A populist leader often holds a false promise for established parties. The support melts away when the populist leaves the scene. But the Republican Party is doing everything it can to convert these Trumpers into long-term Republicans. This speaks to the deeper transformation of US politics, which pre-dated Trump. The poorest states, and many of the poorest districts, now vote solidly Republican. The richest states, and many of the richest districts, now vote Democrat. Just as nationalism once trumped Marxism, now it is trumping liberalism. The Republicans have captured a bunch of the white working class and the white poor living in rural areas. If they can extend that reach to black and Hispanic working-class voters, they will become much more formidable.

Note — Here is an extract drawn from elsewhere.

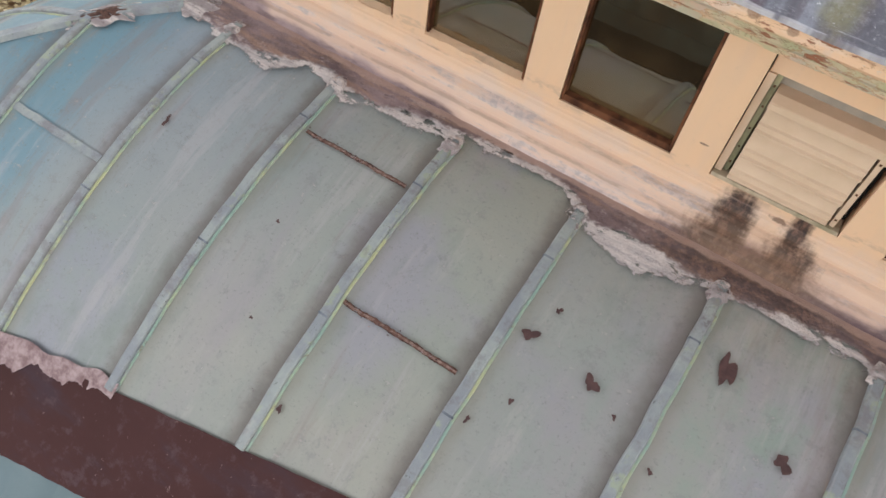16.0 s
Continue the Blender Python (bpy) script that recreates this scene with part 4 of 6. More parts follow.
        part("bleached_patch", data, top, "patch of light painted on the blue glass")

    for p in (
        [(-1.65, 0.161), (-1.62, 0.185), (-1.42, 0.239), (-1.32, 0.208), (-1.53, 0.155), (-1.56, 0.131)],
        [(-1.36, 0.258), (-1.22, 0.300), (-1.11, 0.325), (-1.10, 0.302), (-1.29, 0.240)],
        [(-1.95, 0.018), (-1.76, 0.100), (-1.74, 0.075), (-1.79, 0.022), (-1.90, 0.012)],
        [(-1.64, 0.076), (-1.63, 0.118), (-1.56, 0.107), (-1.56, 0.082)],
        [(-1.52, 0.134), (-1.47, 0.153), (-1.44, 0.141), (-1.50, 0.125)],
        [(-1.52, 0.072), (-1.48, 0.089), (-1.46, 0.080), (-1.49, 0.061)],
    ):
        patch(p, "light_pink")
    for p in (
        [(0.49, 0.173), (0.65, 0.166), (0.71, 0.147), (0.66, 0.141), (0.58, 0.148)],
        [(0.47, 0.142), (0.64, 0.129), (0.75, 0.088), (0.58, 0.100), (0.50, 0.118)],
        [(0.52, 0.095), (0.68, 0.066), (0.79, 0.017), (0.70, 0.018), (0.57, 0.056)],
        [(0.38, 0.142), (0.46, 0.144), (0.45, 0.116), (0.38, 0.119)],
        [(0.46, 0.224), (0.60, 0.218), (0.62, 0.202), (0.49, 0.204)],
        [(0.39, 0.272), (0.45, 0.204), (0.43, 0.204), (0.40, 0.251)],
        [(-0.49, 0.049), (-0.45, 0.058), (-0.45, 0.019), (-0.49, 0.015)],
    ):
        patch(p, "light_pale")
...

The other transformation Trump is pioneering, and that may yet have quite doleful conse­quences, is that he is showing that political aggression works. At the height of the controversy over whether now Justice Brett Kavanaugh was guilty of uncorroborated and highly questionable allegations of sexual misconduct many decades ago, almost every mainstream commentator in the US ­assumed this would hurt Trump and hurt the Republicans, especially among women.

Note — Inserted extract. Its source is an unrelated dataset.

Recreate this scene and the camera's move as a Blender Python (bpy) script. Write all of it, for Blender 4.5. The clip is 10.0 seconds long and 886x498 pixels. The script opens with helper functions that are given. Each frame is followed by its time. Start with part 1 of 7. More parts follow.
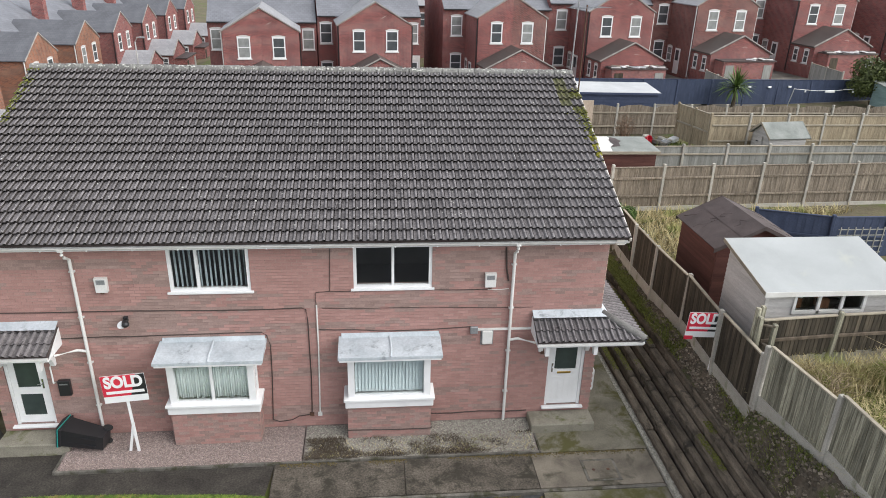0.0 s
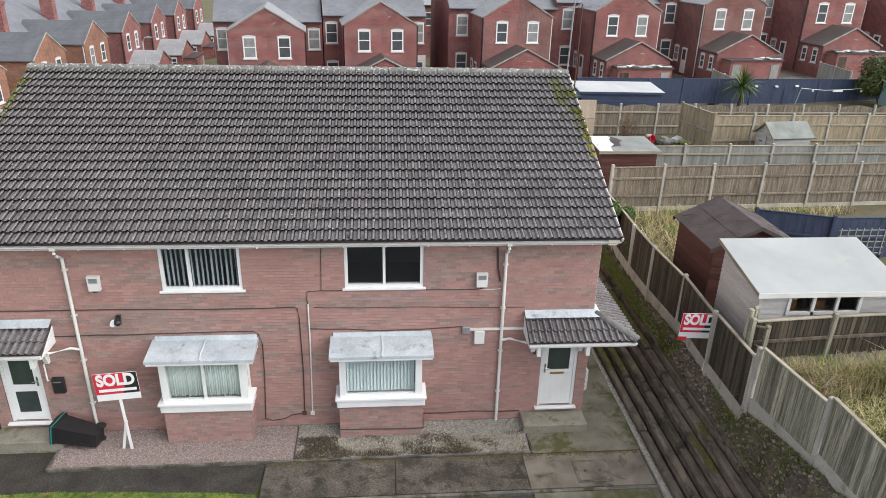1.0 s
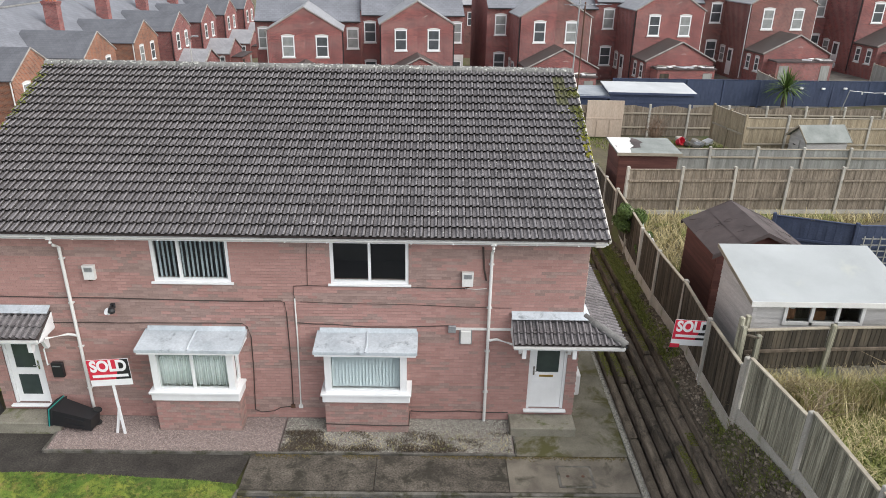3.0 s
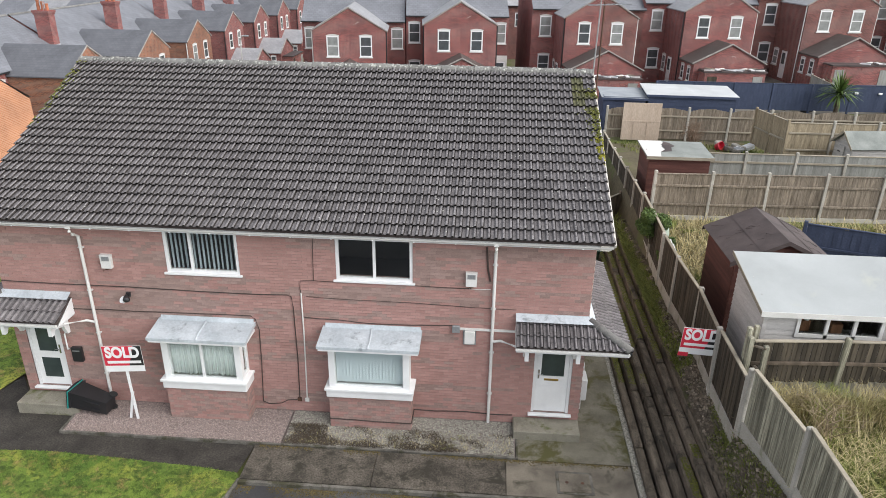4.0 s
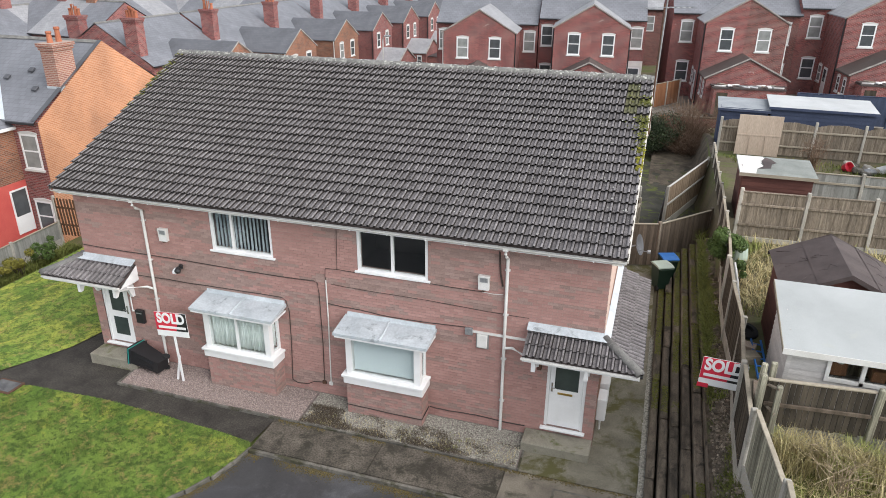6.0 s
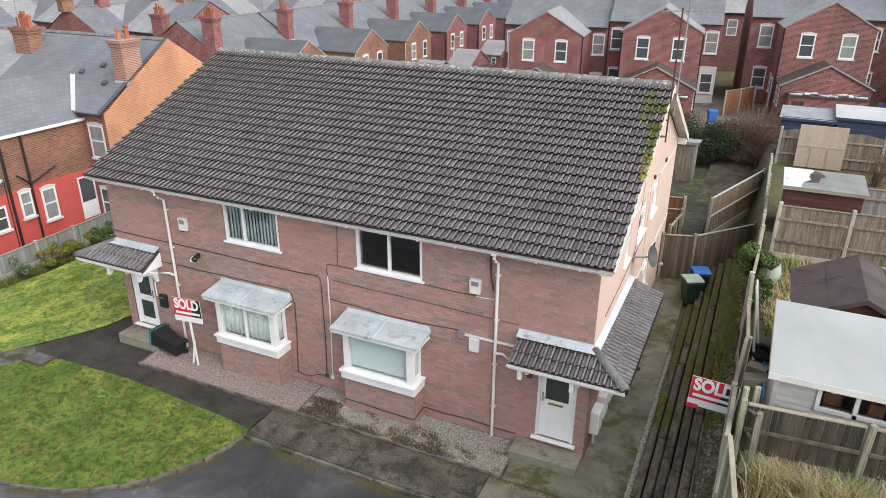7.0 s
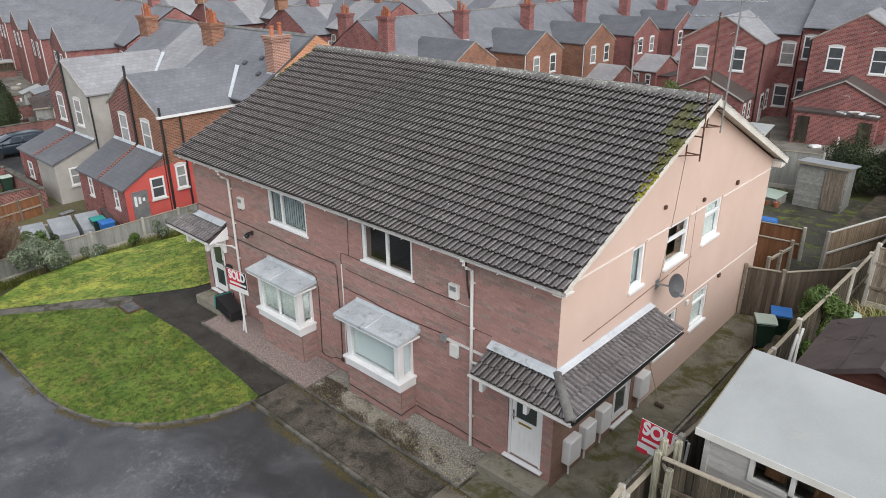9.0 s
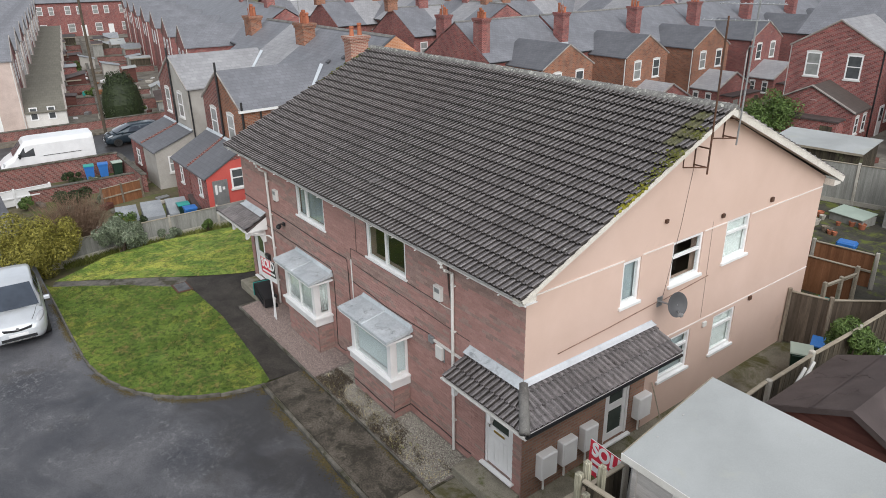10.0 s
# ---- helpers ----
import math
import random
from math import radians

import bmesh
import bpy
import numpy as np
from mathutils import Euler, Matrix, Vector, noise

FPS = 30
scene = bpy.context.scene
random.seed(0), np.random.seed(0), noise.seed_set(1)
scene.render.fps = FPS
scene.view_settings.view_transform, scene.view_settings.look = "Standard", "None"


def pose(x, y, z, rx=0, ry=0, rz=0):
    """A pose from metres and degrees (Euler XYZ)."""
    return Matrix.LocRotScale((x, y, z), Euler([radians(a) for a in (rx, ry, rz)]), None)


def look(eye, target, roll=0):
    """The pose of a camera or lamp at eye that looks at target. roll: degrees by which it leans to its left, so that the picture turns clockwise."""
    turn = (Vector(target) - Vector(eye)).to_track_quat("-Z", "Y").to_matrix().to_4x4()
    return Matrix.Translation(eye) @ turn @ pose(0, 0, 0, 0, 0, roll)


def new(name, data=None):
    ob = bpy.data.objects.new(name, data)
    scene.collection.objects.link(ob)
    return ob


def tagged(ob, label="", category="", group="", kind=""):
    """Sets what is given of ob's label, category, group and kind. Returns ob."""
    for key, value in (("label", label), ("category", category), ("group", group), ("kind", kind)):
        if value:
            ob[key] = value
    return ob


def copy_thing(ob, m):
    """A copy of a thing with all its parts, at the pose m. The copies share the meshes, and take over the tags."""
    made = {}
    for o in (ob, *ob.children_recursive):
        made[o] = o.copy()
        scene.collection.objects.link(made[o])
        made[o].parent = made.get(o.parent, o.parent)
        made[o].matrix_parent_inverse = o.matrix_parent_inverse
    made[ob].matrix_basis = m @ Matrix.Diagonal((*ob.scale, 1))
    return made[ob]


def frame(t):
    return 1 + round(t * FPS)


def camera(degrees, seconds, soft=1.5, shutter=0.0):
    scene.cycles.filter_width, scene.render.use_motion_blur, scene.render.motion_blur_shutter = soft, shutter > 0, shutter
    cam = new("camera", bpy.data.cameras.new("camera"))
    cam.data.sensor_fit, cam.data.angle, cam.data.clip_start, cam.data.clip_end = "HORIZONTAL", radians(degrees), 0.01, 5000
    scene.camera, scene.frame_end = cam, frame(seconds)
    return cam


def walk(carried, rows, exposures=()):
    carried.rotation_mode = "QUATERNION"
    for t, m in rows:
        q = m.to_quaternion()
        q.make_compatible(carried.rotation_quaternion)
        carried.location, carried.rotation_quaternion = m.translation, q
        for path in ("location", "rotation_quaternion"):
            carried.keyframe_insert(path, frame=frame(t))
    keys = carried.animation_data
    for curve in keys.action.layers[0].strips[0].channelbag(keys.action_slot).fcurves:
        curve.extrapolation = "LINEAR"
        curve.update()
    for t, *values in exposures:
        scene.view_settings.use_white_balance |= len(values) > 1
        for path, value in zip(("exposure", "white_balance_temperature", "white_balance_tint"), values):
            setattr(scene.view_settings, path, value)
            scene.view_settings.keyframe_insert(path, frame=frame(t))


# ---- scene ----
cam = camera(65.3, 10.0, soft=0.9)
PATH = [
    (0, (-2.328, 0.051, 10.758), (-2.128, 1.876, 9.965), 1.7),
    (0.5, (-2.151, 0.041, 10.758), (-1.963, 1.867, 9.965), 1.6),
    (1, (-1.909, 0.031, 10.763), (-1.738, 1.859, 9.968), 1.5),
    (1.5, (-1.612, 0.018, 10.75), (-1.467, 1.848, 9.955), 1.4),
    (2, (-1.27, 0.005, 10.744), (-1.159, 1.837, 9.948), 1.3),
    (2.5, (-0.893, -0.003, 10.744), (-0.822, 1.83, 9.947), 1.2),
    (4, (0.571, 0.02, 10.716), (0.45, 1.851, 9.919), 0.9),
    (4.5, (1.197, 0.103, 10.717), (0.96, 1.922, 9.92), 0.7),
    (5, (1.919, 0.191, 10.704), (1.569, 1.991, 9.907), 0.6),
    (5.5, (2.703, 0.322, 10.7), (2.254, 2.101, 9.904), 0.5),
    (7, (5.357, 1.252, 10.717), (4.589, 2.92, 9.925), 0.3),
    (7.5, (6.316, 1.764, 10.709), (5.427, 3.371, 9.918), 0.1),
    (8, (7.296, 2.376, 10.71), (6.285, 3.911, 9.92), -0.1),
    (8.5, (8.322, 3.092, 10.711), (7.189, 4.54, 9.923), -0.2),
    (9, (9.315, 3.948, 10.704), (8.061, 5.292, 9.917), -0.4),
    (9.5, (10.27, 4.926, 10.702), (8.899, 6.153, 9.918), -0.8),
    (10, (11.204, 6.047, 10.674), (9.723, 7.141, 9.895), -0.9),
]
EXPOSURES = [(0.0, 1.27), (5.5, 1.27), (7.5, 1.13), (10.0, 0.775)]
walk(cam, [(t, look(eye, target, roll)) for t, eye, target, roll in PATH], EXPOSURES)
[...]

The polls are complex but it seems there was some effect of that kind. However, overall, Trump’s ratings rose during that period, and when the Kavanaugh matter was at its most intense, the generic advantage for congressional Democrats almost disappeared.

The enthusiasm gap disappeared, too. Voting is not compulsory in the US and in the light of the Kavanaugh controversy, Republican voters were suddenly as enthusiastic as Democrat voters. And Kavanaugh united virtually all Republicans. George W. Bush rang senators to lobby for Trump’s choice. If the congressional election had been held then, the Republicans almost certainly would have held the house.

Trump personally made the decision to go aggressive on Kavanaugh. His political judgment was superior to that of the pundits and to many of his advisers.

Further, through his tweets and his huge rallies, Trump has the ability to set the agenda. The personal attacks on him are ever less salient and consequential. And in the past week or 10 days of the campaign, Trump has focused on illegal immigration, as a caravan of several thousand would-be illegal immigrants walk through Mexico towards the US border.

The Democrats have been eerily silent and tongue-tied on this issue. There is no reason to assume the caravan of migrants are bad people, as Trump wrongly alleges. However, there is almost no support in America for open borders. The proposition that you get permanent US residence just by walking to the border may thrill some diehard Democrats, but it has next to no support in the mainstream in the US.

Provided Trump keeps the Senate, he should emerge from the mid-terms as strong as ever. If he should retain the house, still unlikely but not at all impossible, his position will be massively strengthened. And that will have global consequences.